久しぶりにシリーズ大阪本。今回は萬代悠氏の『三井大坂両替店ー銀行業の先駆け、その技術と挑戦』(中公新書、2024年2月)である。両替商の仕組みを説明した本だろうと思って読み始めたが、たしかにそれもきちんと解説されているが、本書の目玉は、両替店が顧客の信用調査をどのような方法で行うか、その信用調査が、両替店の業績に直結しているということを、史料を読み込み、解釈して明らかにしている点である。それにとどまらず、そこから著者は、これらの信用調査のありかたから江戸時代の文化・社会風俗も浮き彫りになると言う。
江戸時代に来日した外国人の残した記録から、江戸時代の人々は「正直」で「誠実」だと言われることがあり、「今なお江戸時代の日本人が誠実であったとする先入観が多くの人々に共有されているようだ」。しかし、それは本当なのか。両替店の信用調査では、借り入れを申し込んだ顧客の8割が信用調査で不合格であった。不誠実な顧客を排除しようとしたのである。すくなくとも、不誠実な人がいることを前提として両替店は、信用調査の方法に磨きを掛けた。そこをみよういうのである。
本書の内容は、
第1章 事業概要
第2章 組織と人事
第3章 信用調査の方法と技術
第4章 顧客達の悲喜こもごも
第5章 データで読み解く信用調査と成約数
の5章構成である。第1章では、とくに主力融資である「延(のべ)為替貸付」の解説が重要である。幕府の公金を預かる両替店は、それを90日以内であれば、融資して運用することができた。そこにいろいろな仕組みがあるのだが、実に巧みなシステムで、びっくりするほどきちんとしていて、近代的にすら見える。
第2章では、店舗の立地や、店の見取り図を示しての解説および奉公人の構成・報酬、彼らを飴と鞭で巧みにつかう様子が活写される。
第3章以下、信用調査の方法と技術。まずは「聴合(ききあわせ)」と称する信用調査の実際である。親類をふくめての資産状況、担保物の実際、世間の評判、人柄などが徹底調査される。不安があれば、契約に至らない。不動産の評価の方法もきわめて具体的に示されている。
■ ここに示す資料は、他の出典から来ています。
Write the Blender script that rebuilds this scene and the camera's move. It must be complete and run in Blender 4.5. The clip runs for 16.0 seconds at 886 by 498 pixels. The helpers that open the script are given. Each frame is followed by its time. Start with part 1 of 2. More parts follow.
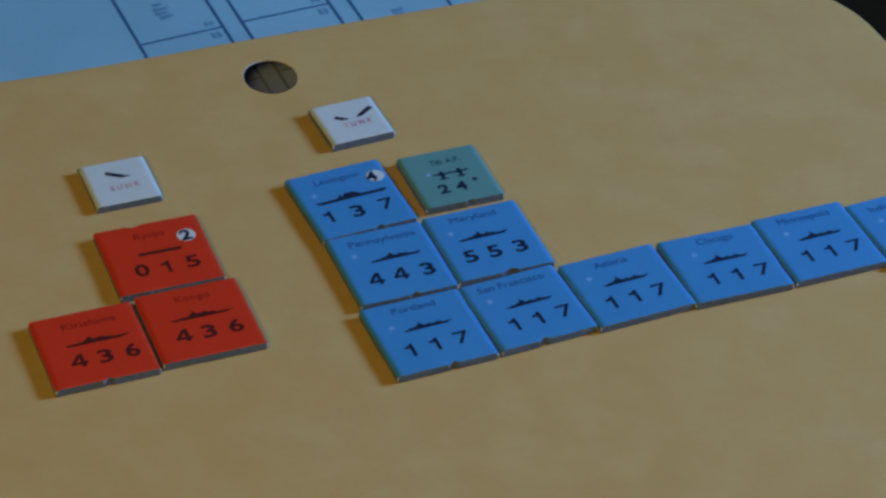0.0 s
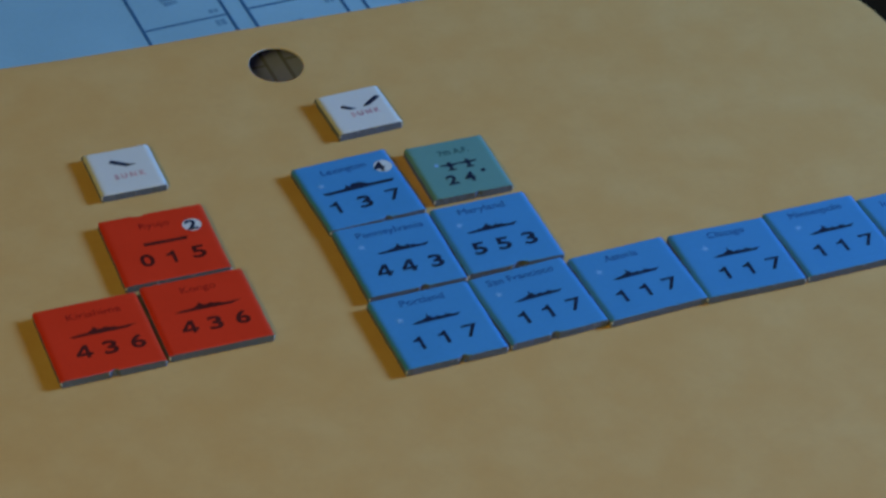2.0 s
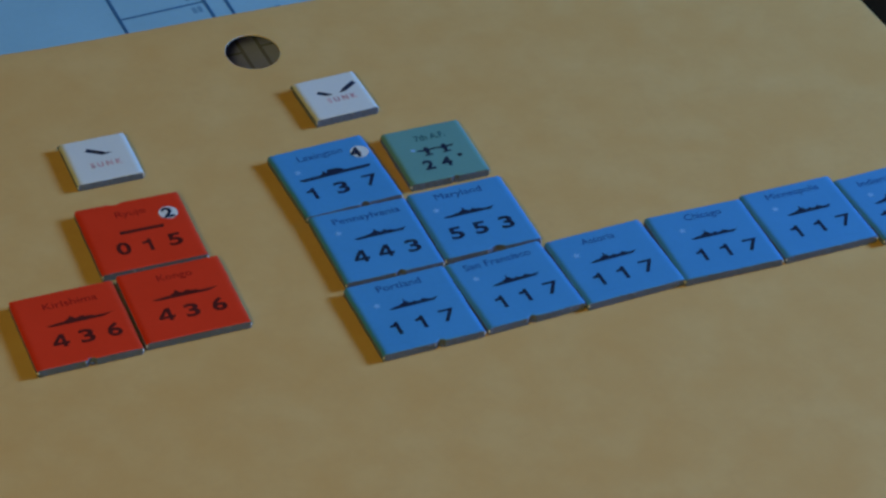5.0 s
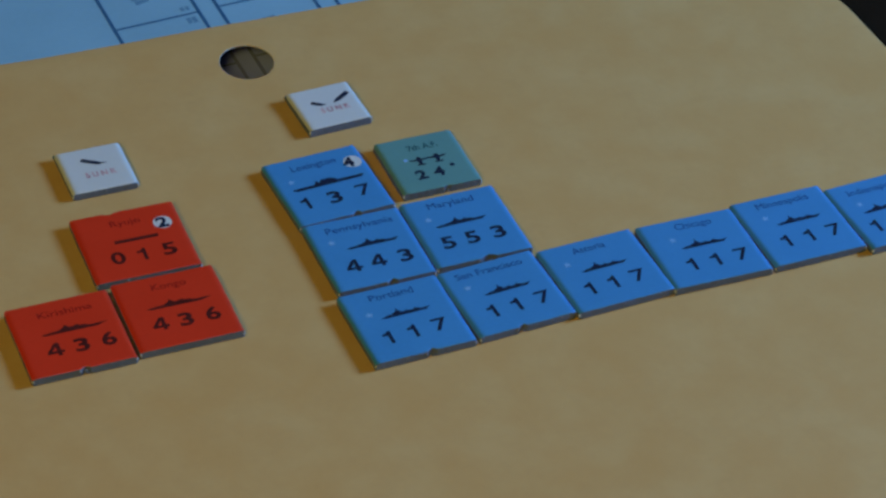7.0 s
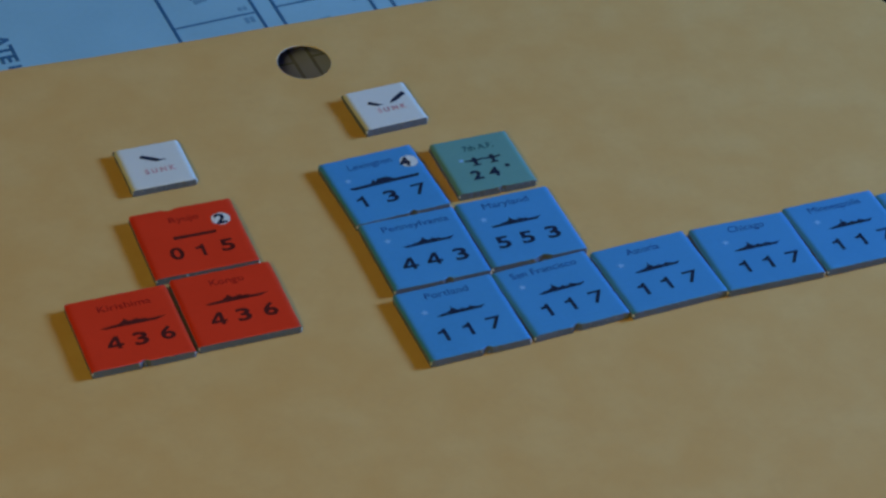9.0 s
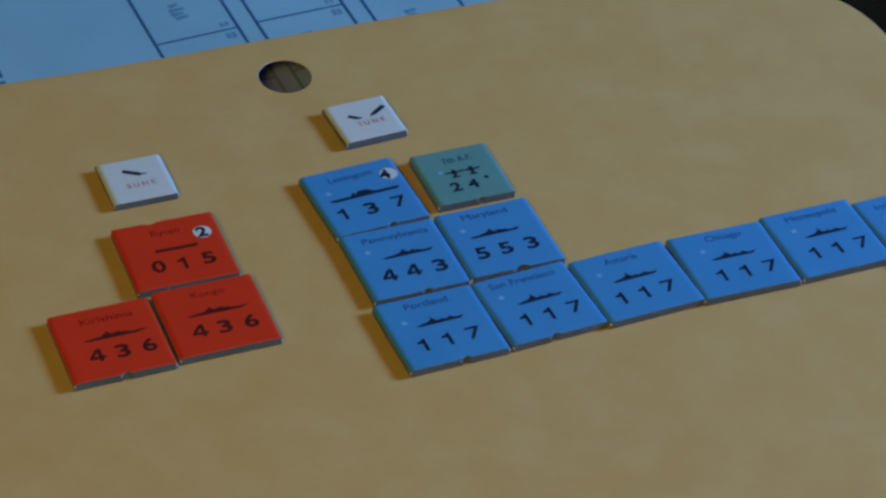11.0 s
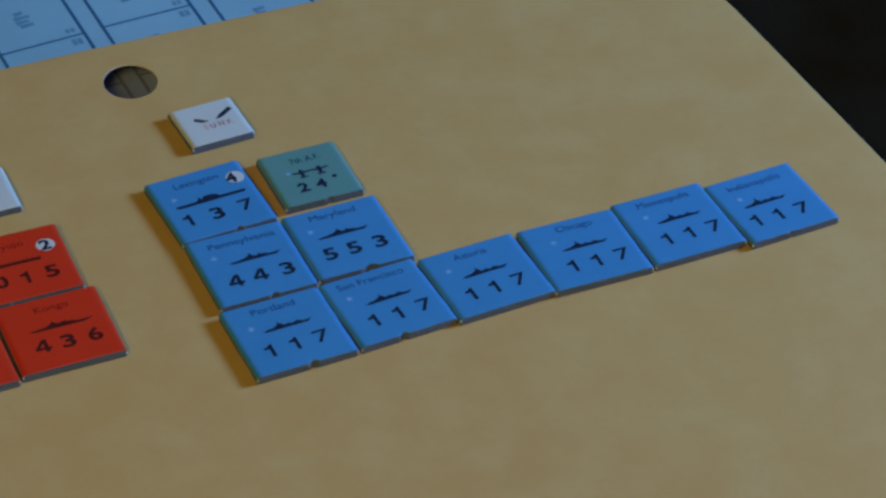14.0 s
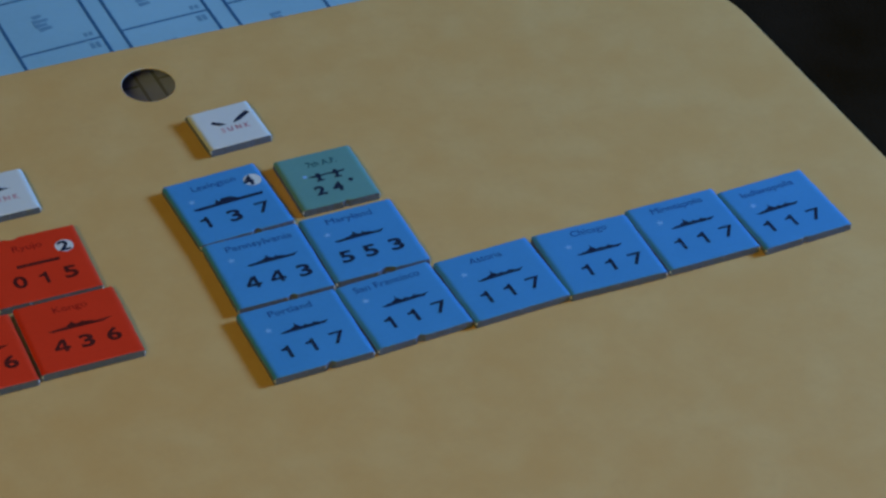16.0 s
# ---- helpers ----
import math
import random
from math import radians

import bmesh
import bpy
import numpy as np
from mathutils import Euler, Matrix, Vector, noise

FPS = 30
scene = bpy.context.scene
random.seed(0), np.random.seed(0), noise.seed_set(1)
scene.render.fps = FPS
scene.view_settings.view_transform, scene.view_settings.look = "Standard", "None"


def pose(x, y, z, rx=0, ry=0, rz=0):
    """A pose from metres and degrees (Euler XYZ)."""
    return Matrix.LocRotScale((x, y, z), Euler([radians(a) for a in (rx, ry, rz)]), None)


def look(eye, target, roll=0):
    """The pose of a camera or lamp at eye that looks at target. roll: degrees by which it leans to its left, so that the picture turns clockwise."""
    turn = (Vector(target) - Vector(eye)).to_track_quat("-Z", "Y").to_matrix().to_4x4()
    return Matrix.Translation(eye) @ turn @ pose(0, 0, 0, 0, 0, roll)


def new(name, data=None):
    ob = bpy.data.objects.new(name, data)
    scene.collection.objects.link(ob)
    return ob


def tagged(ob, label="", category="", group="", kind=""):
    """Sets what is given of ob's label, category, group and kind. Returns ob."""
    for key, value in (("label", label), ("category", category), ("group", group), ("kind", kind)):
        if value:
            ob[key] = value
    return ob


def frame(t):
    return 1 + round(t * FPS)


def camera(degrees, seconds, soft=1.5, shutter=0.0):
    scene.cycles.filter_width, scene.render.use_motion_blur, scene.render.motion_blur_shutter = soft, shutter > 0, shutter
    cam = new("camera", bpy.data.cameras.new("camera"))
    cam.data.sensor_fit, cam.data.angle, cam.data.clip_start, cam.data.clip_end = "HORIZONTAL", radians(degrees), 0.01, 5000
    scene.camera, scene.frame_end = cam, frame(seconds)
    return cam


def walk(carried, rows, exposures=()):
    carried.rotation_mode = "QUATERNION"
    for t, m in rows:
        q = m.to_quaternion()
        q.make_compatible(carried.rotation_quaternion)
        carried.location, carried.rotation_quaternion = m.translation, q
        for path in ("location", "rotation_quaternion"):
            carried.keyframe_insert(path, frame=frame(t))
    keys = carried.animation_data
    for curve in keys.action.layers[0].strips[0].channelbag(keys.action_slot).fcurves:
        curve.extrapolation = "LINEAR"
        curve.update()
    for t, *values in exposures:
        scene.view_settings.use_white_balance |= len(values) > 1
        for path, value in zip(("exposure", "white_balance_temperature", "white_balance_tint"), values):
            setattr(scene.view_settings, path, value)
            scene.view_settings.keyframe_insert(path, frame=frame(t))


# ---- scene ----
# ---- camera ----
cam = camera(18.0, 16.0, soft=2.7, shutter=1.0)
PATH = [
    (0.0, -0.12822, -0.28360, 0.27546, 51.256, -2.449, -23.400),
    (0.2, -0.12889, -0.28346, 0.27535, 51.230, -2.537, -23.327),
    (0.3, -0.12923, -0.28338, 0.27529, 51.254, -2.582, -23.345),
    (0.5, -0.12990, -0.28324, 0.27518, 51.303, -2.672, -23.418),
    (0.7, -0.12986, -0.28267, 0.27492, 51.253, -2.705, -23.444),
    (0.8, -0.12984, -0.28238, 0.27479, 51.222, -2.721, -23.445),
    (1.0, -0.12979, -0.28181, 0.27453, 51.211, -2.755, -23.486),
    (1.2, -0.12946, -0.28164, 0.27453, 51.166, -2.718, -23.573),
    (1.3, -0.12929, -0.28155, 0.27453, 51.156, -2.699, -23.583),
    (1.5, -0.12895, -0.28138, 0.27452, 51.146, -2.663, -23.637),
    (1.7, -0.12947, -0.28003, 0.27391, 51.087, -2.792, -23.576),
    (1.8, -0.12973, -0.27936, 0.27361, 51.043, -2.857, -23.509),
    (2.0, -0.13025, -0.27801, 0.27300, 50.965, -2.985, -23.455),
    (2.2, -0.13021, -0.27728, 0.27223, 50.727, -3.000, -23.308),
    (2.3, -0.13020, -0.27692, 0.27185, 50.704, -3.011, -23.348),
    (2.5, -0.13016, -0.27619, 0.27109, 50.683, -3.034, -23.248),
    (2.7, -0.13039, -0.27608, 0.27098, 50.655, -3.010, -22.911),
    (2.8, -0.13050, -0.27603, 0.27092, 50.714, -3.000, -23.107),
    (3.0, -0.13073, -0.27592, 0.27081, 50.792, -2.980, -23.756),
    (3.2, -0.12994, -0.27608, 0.27105, 50.782, -2.983, -23.936),
    (3.3, -0.12955, -0.27617, 0.27117, 50.794, -2.985, -24.138),
    (3.5, -0.12876, -0.27633, 0.27141, 50.769, -2.986, -24.108),
    (3.7, -0.12795, -0.27657, 0.27139, 50.717, -2.908, -24.085),
    (3.8, -0.12754, -0.27669, 0.27138, 50.688, -2.869, -24.049),
    (4.0, -0.12673, -0.27693, 0.27136, 50.668, -2.793, -23.959),
    (4.2, -0.12700, -0.27748, 0.27145, 50.744, -2.541, -23.932),
    (6.3, -0.12749, -0.28090, 0.27503, 50.735, -2.552, -23.841),
    (6.5, -0.12740, -0.28112, 0.27527, 50.769, -2.585, -23.984),
    (6.7, -0.12726, -0.28129, 0.27539, 50.772, -2.563, -23.860),
    (6.8, -0.12720, -0.28137, 0.27545, 50.769, -2.552, -23.854),
    (7.0, -0.12706, -0.28154, 0.27557, 50.790, -2.531, -23.882),
    (7.2, -0.12732, -0.28140, 0.27532, 50.826, -2.586, -23.845),
    (7.3, -0.12745, -0.28133, 0.27520, 50.838, -2.614, -23.817),
    (7.5, -0.12771, -0.28119, 0.27495, 50.881, -2.669, -23.790),
    (7.7, -0.12749, -0.28144, 0.27519, 50.734, -2.618, -23.705),
    (7.8, -0.12739, -0.28157, 0.27531, 50.689, -2.593, -23.778),
    (8.0, -0.12717, -0.28183, 0.27554, 50.687, -2.547, -23.591),
    (8.2, -0.12900, -0.28254, 0.27610, 50.788, -2.612, -23.581),
    (8.3, -0.12991, -0.28289, 0.27639, 50.816, -2.643, -23.263),
    (8.5, -0.13173, -0.28360, 0.27695, 50.867, -2.706, -23.056),
    (8.7, -0.13185, -0.28380, 0.27693, 50.902, -2.674, -22.965),
    (8.8, -0.13191, -0.28389, 0.27692, 50.922, -2.659, -22.932),
    (9.0, -0.13203, -0.28409, 0.27690, 50.935, -2.626, -22.932),
    (9.2, -0.13151, -0.28471, 0.27714, 50.939, -2.530, -22.956),
    (9.3, -0.13125, -0.28502, 0.27727, 50.939, -2.482, -22.954),
    (9.5, -0.13072, -0.28563, 0.27751, 50.977, -2.386, -23.023),
    (9.7, -0.13000, -0.28696, 0.27811, 51.035, -2.259, -23.103),
    (9.8, -0.12964, -0.28763, 0.27841, 51.050, -2.195, -23.112),
    (10.0, -0.12892, -0.28896, 0.27901, 51.179, -2.069, -23.102),
    (10.2, -0.12926, -0.28890, 0.27894, 51.220, -2.113, -23.053),
    (12.3, -0.13281, -0.28836, 0.27824, 51.462, -2.571, -23.468),
    (12.5, -0.13315, -0.28831, 0.27817, 51.441, -2.613, -23.394),
    (12.6, -0.13296, -0.28827, 0.27817, 51.375, -2.587, -23.398),
    (12.7, -0.13250, -0.28817, 0.27817, 51.320, -2.526, -23.423),
    (12.8, -0.13153, -0.28795, 0.27818, 51.265, -2.395, -23.475),
    (12.9, -0.12992, -0.28760, 0.27819, 51.193, -2.178, -23.522),
    (13.0, -0.12669, -0.28689, 0.27820, 51.058, -1.742, -23.651),
    (13.1, -0.12472, -0.28740, 0.27845, 51.032, -1.624, -24.420),
    (13.2, -0.12275, -0.28792, 0.27870, 50.996, -1.506, -25.035),
    (13.3, -0.12079, -0.28843, 0.27896, 50.997, -1.388, -25.132),
    (13.4, -0.11882, -0.28894, 0.27921, 50.980, -1.271, -25.318),
    (13.5, -0.11685, -0.28946, 0.27946, 50.954, -1.154, -25.377),
    (13.6, -0.11619, -0.28942, 0.27928, 50.948, -1.128, -25.452),
    (13.7, -0.11552, -0.28937, 0.27910, 50.936, -1.103, -25.552),
    (13.8, -0.11486, -0.28933, 0.27893, 50.926, -1.077, -25.609),
    (14.0, -0.11353, -0.28924, 0.27857, 50.888, -1.026, -25.596),
    (14.2, -0.11382, -0.28931, 0.27860, 50.850, -1.057, -25.570),
    (14.3, -0.11396, -0.28935, 0.27862, 50.854, -1.072, -25.550),
    (14.5, -0.11425, -0.28942, 0.27865, 50.866, -1.103, -25.421),
    (14.7, -0.11461, -0.28948, 0.27854, 50.865, -1.136, -25.371),
    (14.8, -0.11479, -0.28952, 0.27848, 50.883, -1.152, -25.340),
    (15.0, -0.11515, -0.28958, 0.27837, 50.893, -1.185, -25.319),
    (15.2, -0.11575, -0.28988, 0.27839, 50.955, -1.225, -25.379),
    (15.3, -0.11606, -0.29004, 0.27841, 50.974, -1.246, -25.402),
    (15.5, -0.11666, -0.29034, 0.27843, 51.015, -1.286, -25.406),
    (15.7, -0.11694, -0.29072, 0.27889, 51.087, -1.305, -25.385),
    (15.8, -0.11708, -0.29092, 0.27911, 51.128, -1.315, -25.389),
    (16.0, -0.11736, -0.29130, 0.27957, 51.132, -1.334, -25.357),
]
walk(cam, [(t, pose(x, y, z, rx, ry, rz)) for t, x, y, z, rx, ry, rz in PATH])

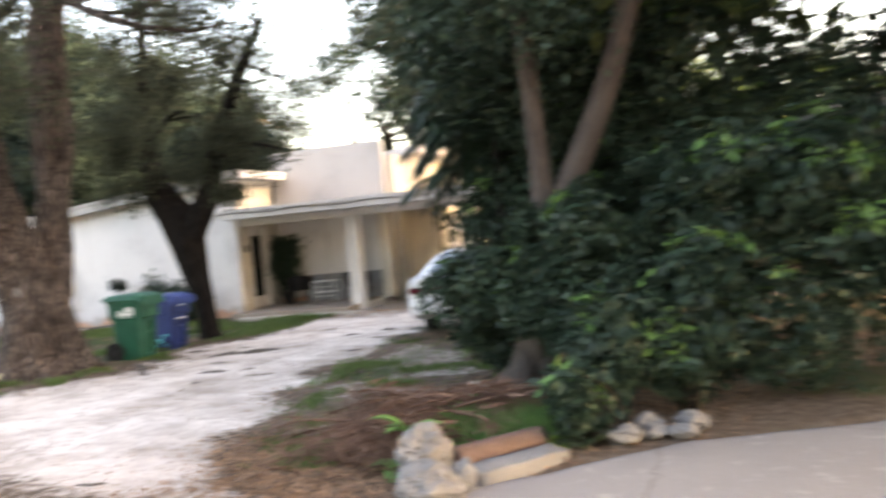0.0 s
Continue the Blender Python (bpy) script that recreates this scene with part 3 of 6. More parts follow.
def house_roofs():
    # left wing: a low single slope that rises to the right
    y0, y1, xa, xb = WALL_Y - 0.32, 31.9, -20.0, WING_X + 0.42
    za, zb = wing_top(xa) + 0.005, wing_top(xb) + 0.005
    roof_slab([(xa, y0 + 0.03, za), (xb - 0.03, y0 + 0.03, zb), (xb - 0.03, y1, zb), (xa, y1, za)], 0.14, "roof", "grey low-pitched wing roof", M["roofing"])
    bm = prism([(xa, za - 0.05), (xb, zb - 0.05), (xb, zb + 0.13), (xa, za + 0.13)], y0 - 0.02, y0 + 0.027)
    part("fascia", bm, M["old_trim"], house, "weathered white fascia board")
    bm = prism([(xa, za + 0.135), (xb, zb + 0.135), (xb, zb + 0.19), (xa, za + 0.19)], y0 - 0.05, y0 + 0.03)
    part("drip_edge", bm, M["old_trim"], house)
    part("fascia", boxed(xb - 0.027, xb + 0.02, y0 + 0.03, BACK_Y + 3, zb - 0.05, zb + 0.15, 0.004), M["trim"], house)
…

第4章では、調査された側の顧客の悲喜こもごもの実例紹介。は遊郭通いで資産を取り崩し、身をもちくずしていくパターンが多く、なにやら浄瑠璃の世話物を思い出す。
第5章では、契約口数や顧客の業種・人柄・家計状態などのデータを分析、三井が信用調査で業績を上げたことを明らかにする。
このような研究は、文学研究側から申し上げても、たいへん有り難いものである。
そして、ここから江戸時代(人)像を再検討する必要があると著者はいう。人々が誠実に見えるのは、両替店の信用調査が「巨大な防犯カメラ」の役目をしていたからだと。大手の金貸しから融資を受けるには、品行方正でなければならなかった。これはいわゆる権力による監視社会というのとはまた違う、品行方正誘導装置としての信用調査システムが働いているということなのだ。
そもそも、江戸時代の人は、我々よりも「借金生活」が常態だったはずだ。「掛け売り」という慣習もそれだ。三井呉服店(越後屋)は「現金掛け値無し」商法でも有名であるが、現金掛け値無しでしか物が買えないとなると、今の我々だって、質素で、品行がかなり方正になっていくのではないだろうか。そういう江戸時代人にとって、「信用」は命と同じくらい大事なものだっただろう。だから信用調査のスキルは非常に大事になるのである。
とはいえ、本書を読んで、「信用調査で八割審査おちするくらいだから江戸時代人は一般に不誠実」と簡単にいうべきではない。そもそも、調査される人は、お金の借り入れを申し込んだ人だからである。もちろん、著者は問題提起をしているだけであって、「江戸人は誠実」を否定しようというしているわけではないので誤解なきよう。ただまあ、お金をどんどん使って、貯金をためこむことの少なかった江戸時代の方が、今より経済は回っていたのかも知れませんな。